**Given exercise:** Write out the data below in full, unchanged, minus the images.
···
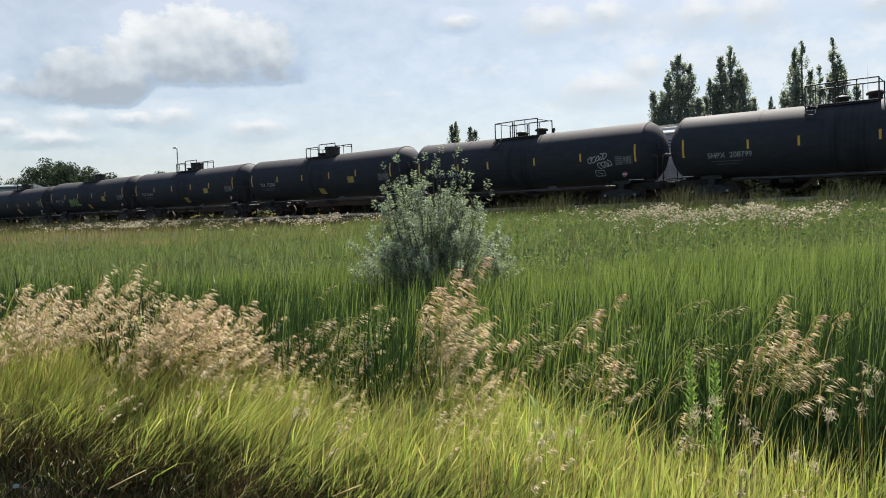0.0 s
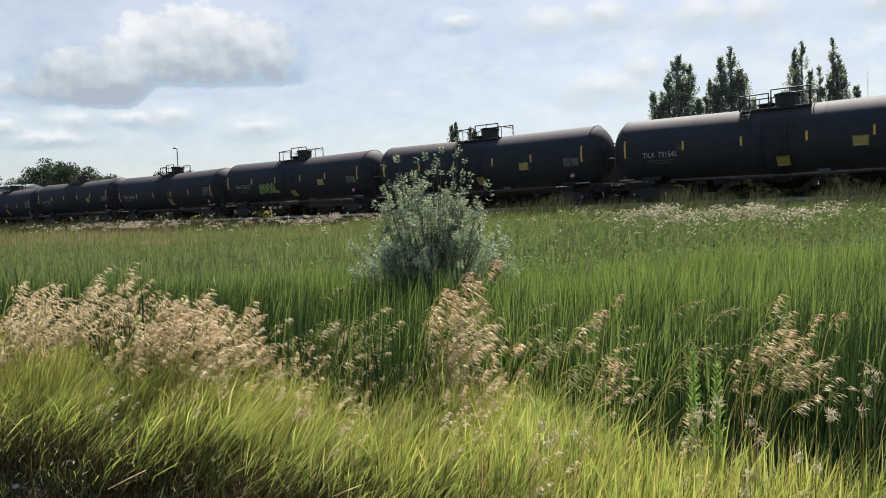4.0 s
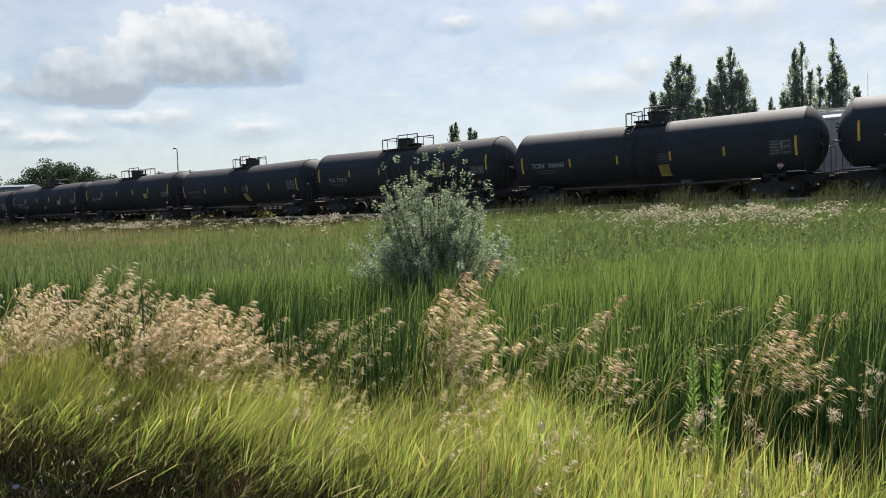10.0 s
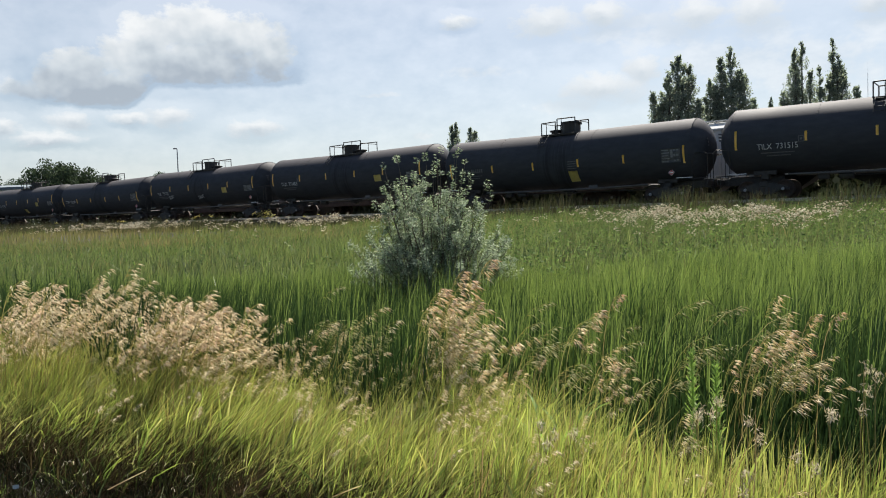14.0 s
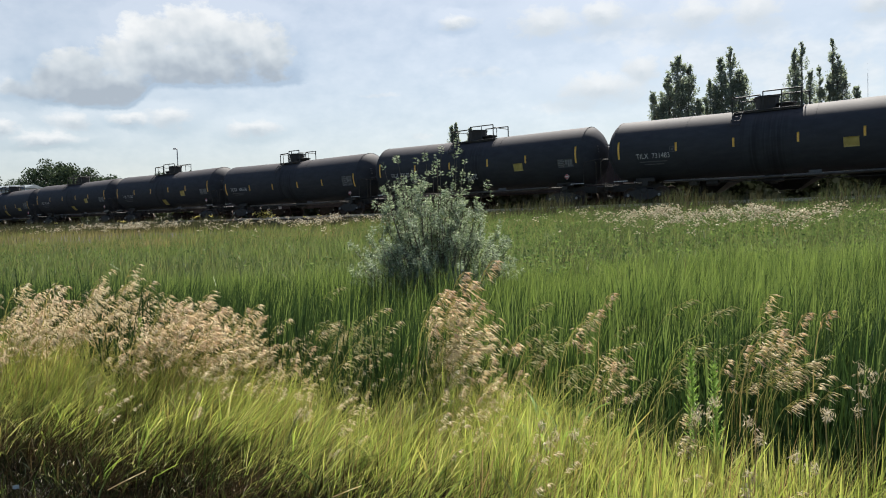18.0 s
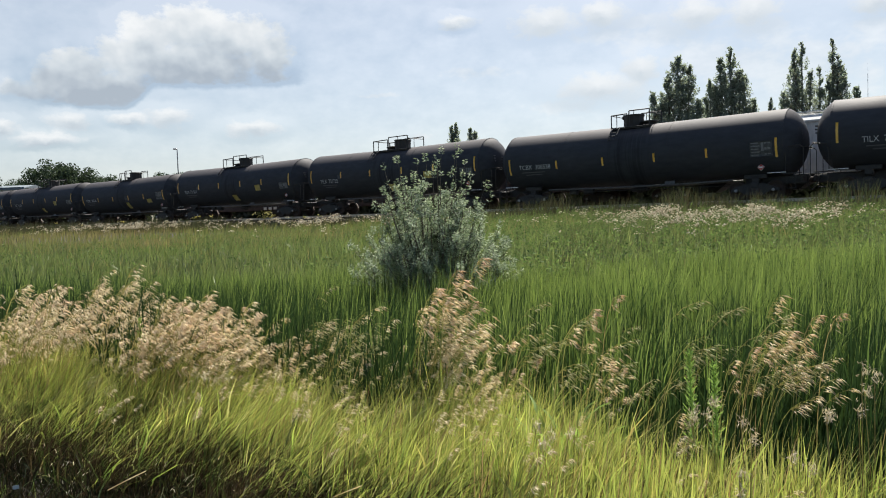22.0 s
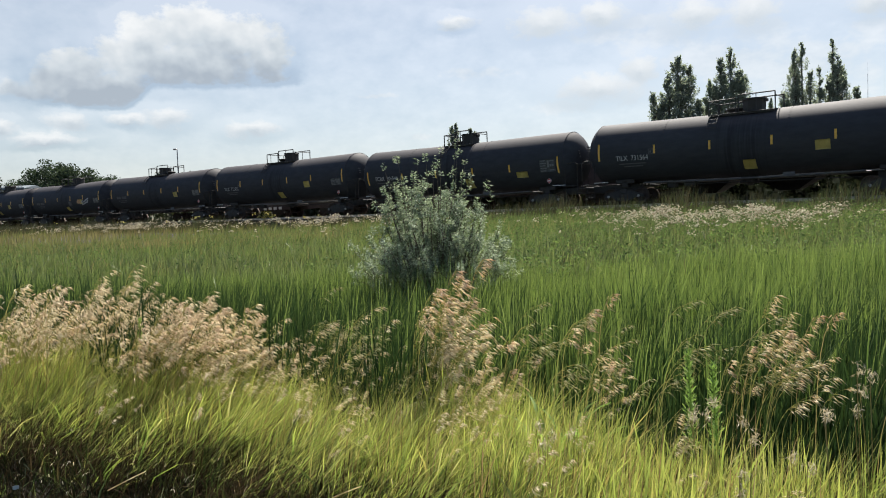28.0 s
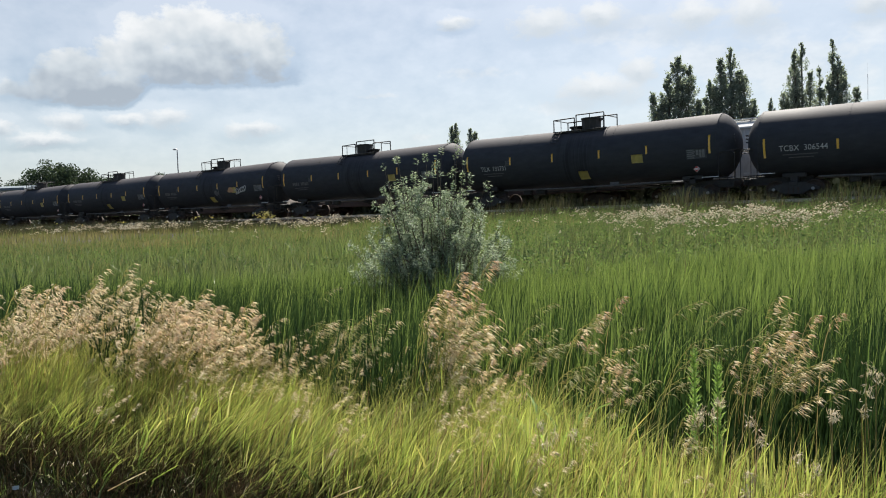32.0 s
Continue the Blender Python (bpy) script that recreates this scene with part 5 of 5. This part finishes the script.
···
**The response:**
0.0 s
4.0 s
10.0 s
14.0 s
18.0 s
22.0 s
28.0 s
32.0 s
Continue the Blender Python (bpy) script that recreates this scene with part 5 of 5. This part finishes the script.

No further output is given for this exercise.